Anyhow, lessons learnt 1. Let the students undertake ICDL exams at a registered test center not at an alternative venue, it will prolong your life by a couple of days 2. Ensure that every little detail discussed with the ICDL accreddited college is verified...and when i say 'every little detail...' i mean exactly that 'every little detail...'. This may very well turn out to be your Achilles foot. It was mine. And never impose deadlines on the facilitators, let them take the wheel on this one. It is 'their training' in a way 3. Attend as many sessions of the training as possible. The participants feel secure and the facilitators accountable. It shouldn't be like this, I know. Oh well... 4. Make sure that the small but important details are addressed and fitted into the schedule. Aspects like administering the pretest and developing a schedule. They say an email(or anything on hard copy) is worth a thousand explanations. 5. Last but not least, evaluate and talk to both the participants and facilitators during the training. They will either be your best friends or enemies during the course of it.

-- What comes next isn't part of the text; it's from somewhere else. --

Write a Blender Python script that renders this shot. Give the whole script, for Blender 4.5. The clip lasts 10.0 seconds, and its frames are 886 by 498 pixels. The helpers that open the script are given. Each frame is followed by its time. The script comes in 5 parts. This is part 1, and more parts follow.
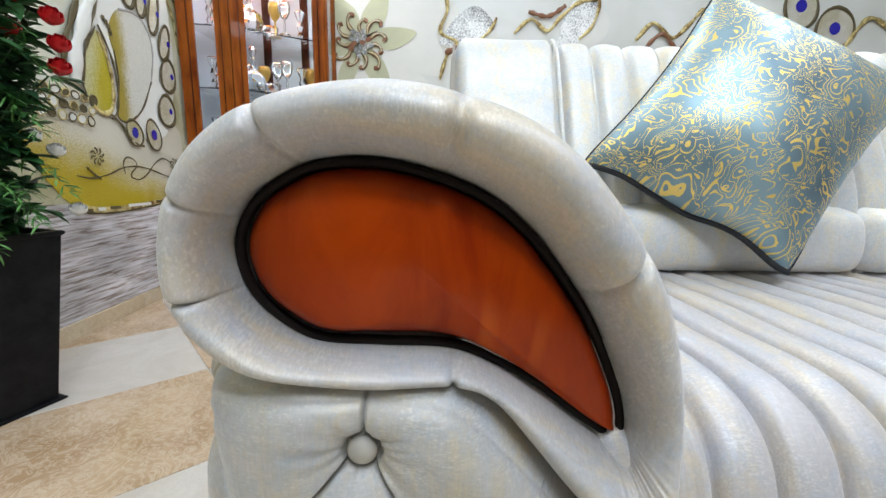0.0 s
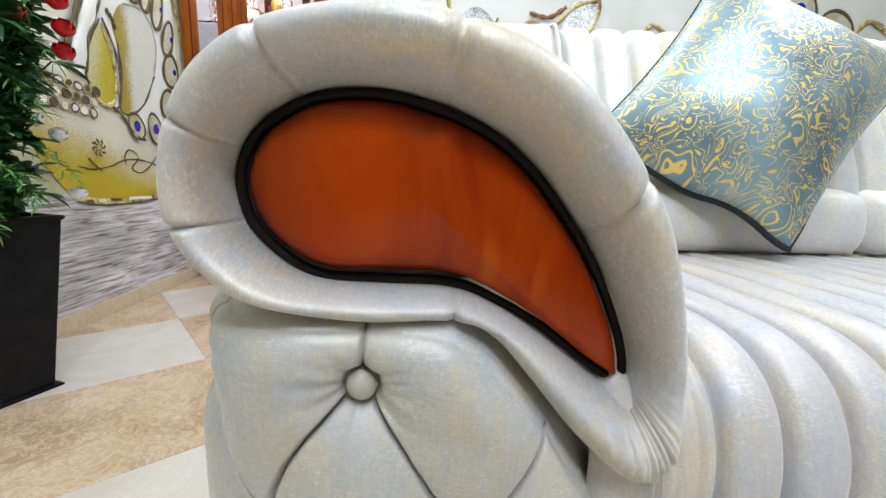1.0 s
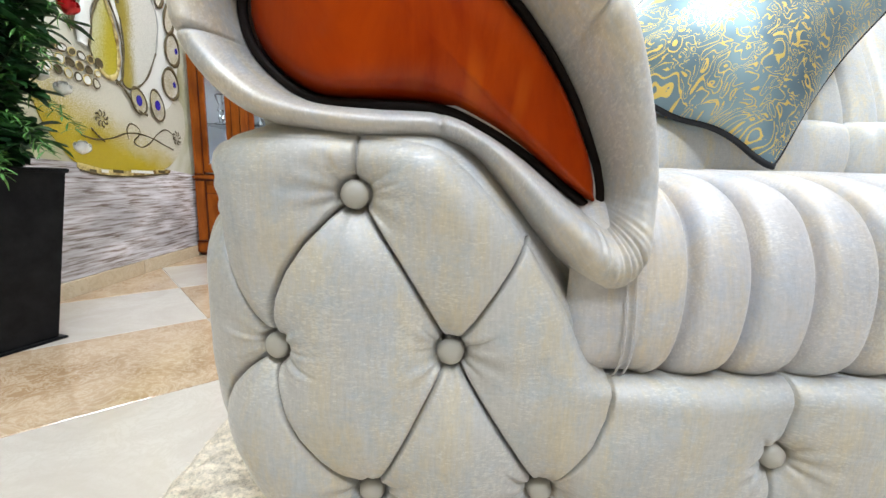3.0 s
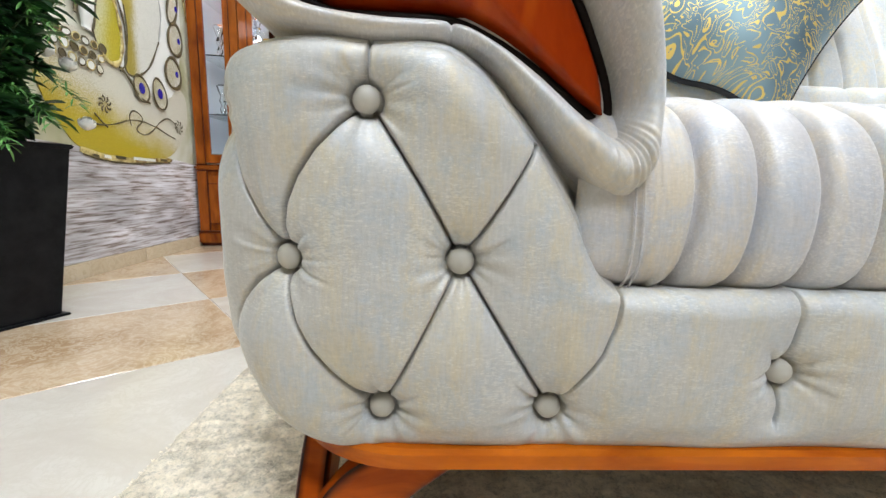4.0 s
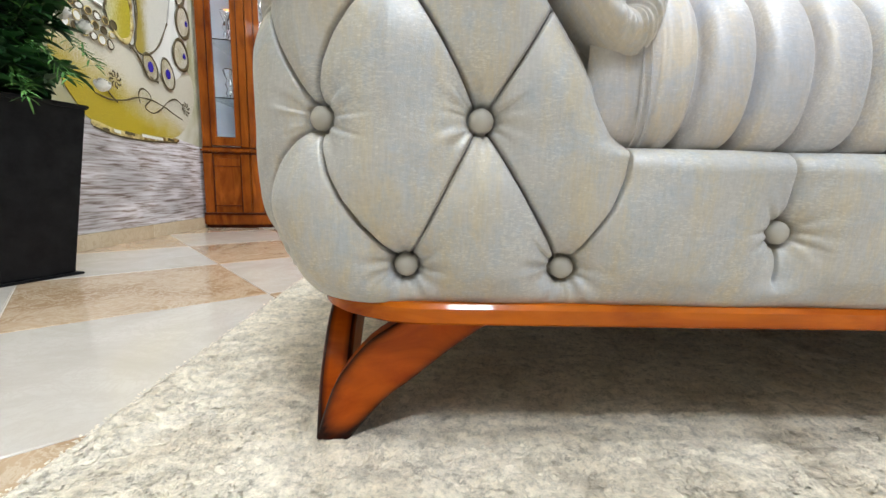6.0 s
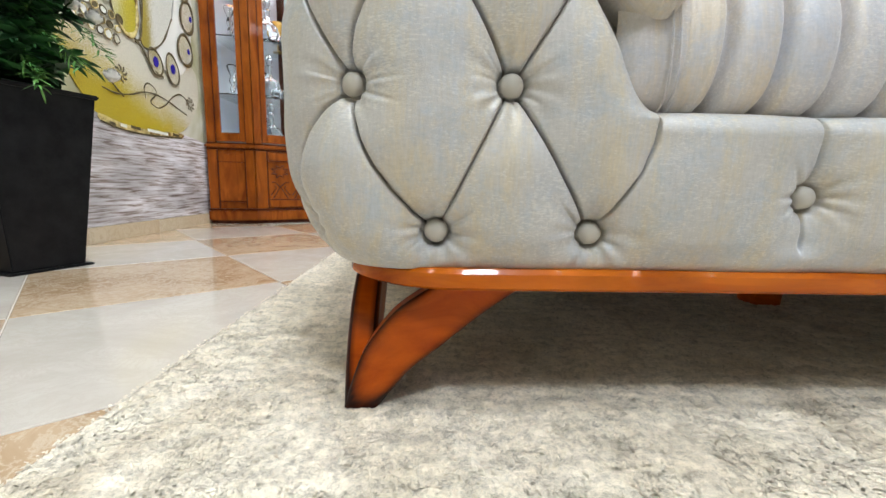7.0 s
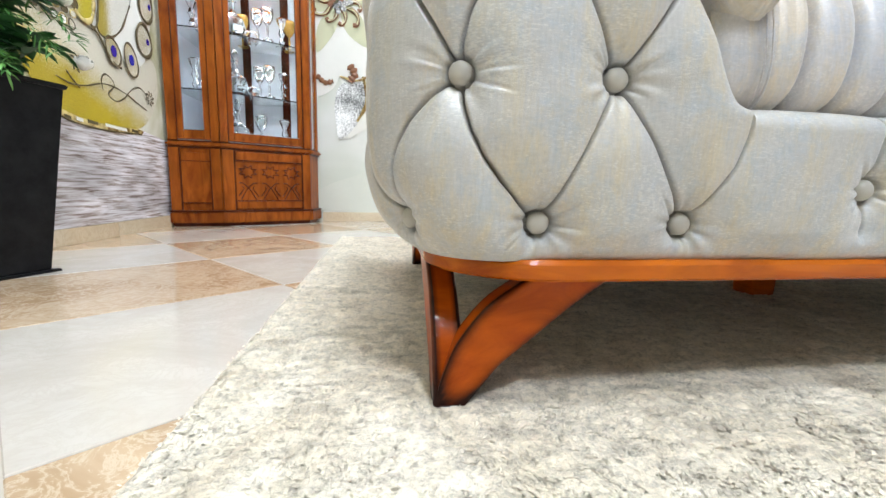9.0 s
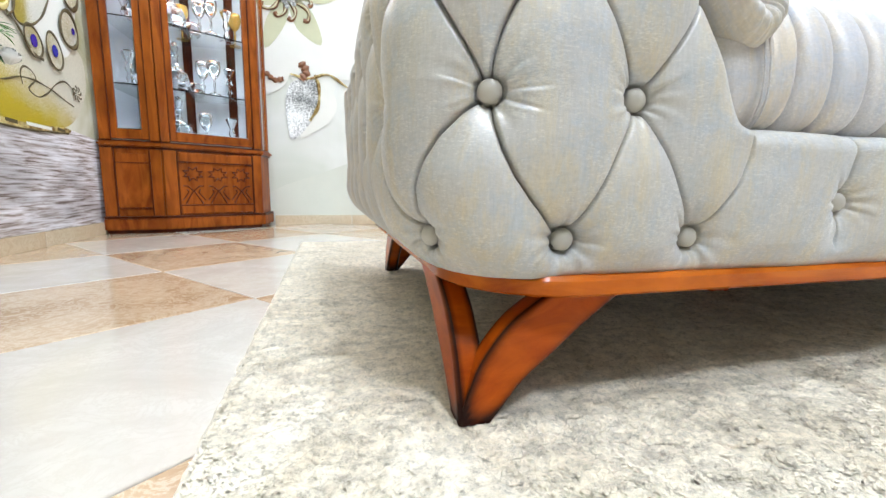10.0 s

I have no doubt that most if not all the participants obtained additional skills to navigate around a computer. I saw one participant who was exceptionally keen to learn but who previously had little exposure to computers and i was happy to see him learn something new every day. It is anticipated that this first set of lecturers will now be more confident and enthusiastic to use electronic learning materials, discuss the use of electronic learning materials and interact with their students using forums and emails. Inevitably this program will have to advocate for the inclusion of additional (in-service) content into pre-service curricula...and then the need to have precise and engaging learning content will become more apparent, urgent and necessary.